I only meant to suggest pro bono work as a way to beef up your portfolio. Since you don't have a lot of "real" stuff in there, it would be very worthwhile. To the above poster - It's not easy to ask people to pay you money when you don't have much to show them to prove that you deserve what you charge. If you do have friends that need design work done, then yeah, that is ideal. If you need to branch out though, Craigslist is a good way, and you can pick and choose which jobs to take on - you don't have to give out your services willy nilly.
posted by pontouf at 4:04 PM on June 12, 2007

pontouf, i disagree. if you show someone say five strong pieces, it should be enough to demonstrate your talent and your capabilities.
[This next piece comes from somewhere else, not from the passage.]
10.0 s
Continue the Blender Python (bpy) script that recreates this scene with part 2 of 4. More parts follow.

i've perused craigslist on the occasion. there seem to be a lot of listings asking for spec work or grossly underpaid hourly rates ($12/hr??). as the OP is entry-level, he should pick up a copy of the AGA Pricing & Ethical Handbook or check out the AIGA salary guide to check out the going industry rates.

low-balling clients just suck generally. every designer i know will tell you that usually the ones who pay the least are the ones who want the most from you.
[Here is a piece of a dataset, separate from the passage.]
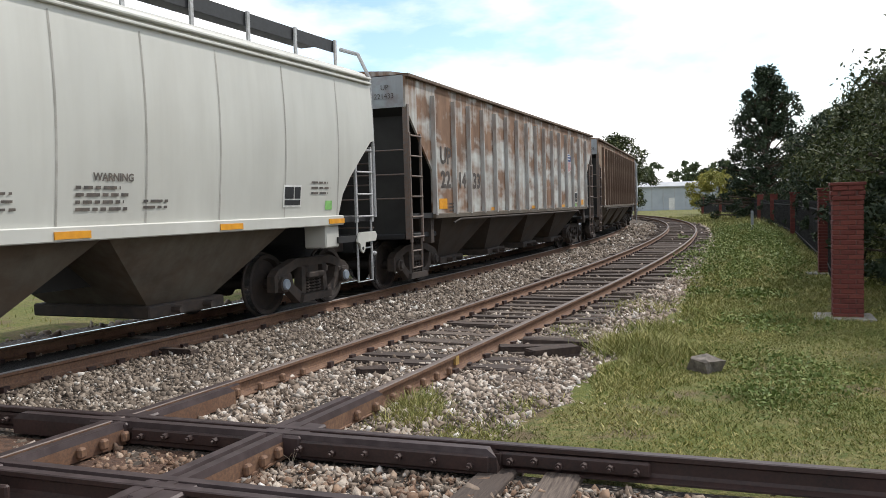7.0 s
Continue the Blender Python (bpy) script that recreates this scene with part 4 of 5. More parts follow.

then again, as i have said before, when you are starting out, it's very difficult to get anywhere without connections. not impossible, but very, very difficult.
posted by violetk at 4:35 PM on June 12, 2007

also, o9scar, half the job of a designer is selling your ideas whether that be to your art director or your client. start now and learn to sell yourself. whatever you put in your book, if you only have ten good projects, sell the shit out of it.
posted by violetk at 5:12 PM on June 12, 2007

Small trick I use: (I'm looking for a design job right now, too)

I have my portfolio as a pdf on a flash drive. When I interview at an agency or studio, I pull out the drive and ask for a computer. 90% of the time, there is no computer in the conference room, so we end up back in the art directors office. It's much more informal, you can scout the room for personal details and current work that you can then tailor your pitch to. Because it's a more informal setting, you'll get more interpersonal stuff, which is a good way to make a connection with the person you're interviewing with.
posted by Mcable at 8:20 PM on June 12, 2007

Wait, do you want a 9-5, or are you looking for freelance work?

I think it's best to have both an online portfolio and a physical one. But I'd avoid places where you can only "drop off" your physical portfolio. It's always 200 times better if you can talk to the people in person about your work. When emailing samples of your work, only send 2 or 3 pieces, so that you have enough to talk about when you actually get to meet them.

If you want to be hired by a design firm or whatever, my advice is to not call, but mail a specially designed item to the firm. (since you'll want to get the attention of design-centric people, most of whom I know would rather geek out on design than try to make time for a random phone call) Don't send your portfolio blindly, but create a custom piece that just gets them interested. Not something that shows you're desparate, but something that is important to you. Like maybe a political statement on a postcard, or a poster celebrating your favorite song or book. Something fresh and about YOU. Then, include a note about how you admire their work and would like to meet them & exchange portfolios. Make them want to get to know you. If you don't have tons of recent real-life work to show them, you just need to show them that you're great to work with, you're willing to learn, and you have passion.

If you have time, make some more self-initiated projects for your portfolio. I'd say yes to pro-bono ONLY if it's some kind of non-profit organization that you'd like to help out and that they agree to give you tons of creative freedom. But to get some more work for your portfolio asap, I'd say it's easiest to just create some projects for yourself, with imaginary clients whose goals you make up yourself. When approaching freelance job opportunities, the clients really care about how you solved the problem & you convincing them that you can solve theirs.

I'd say follow-up after responding to a job ad one week after.

and about the interactive jobs - I actually agree that it might be easier finding some quick jobs offering to make some simple websites for people. Make some sample websites to link people to!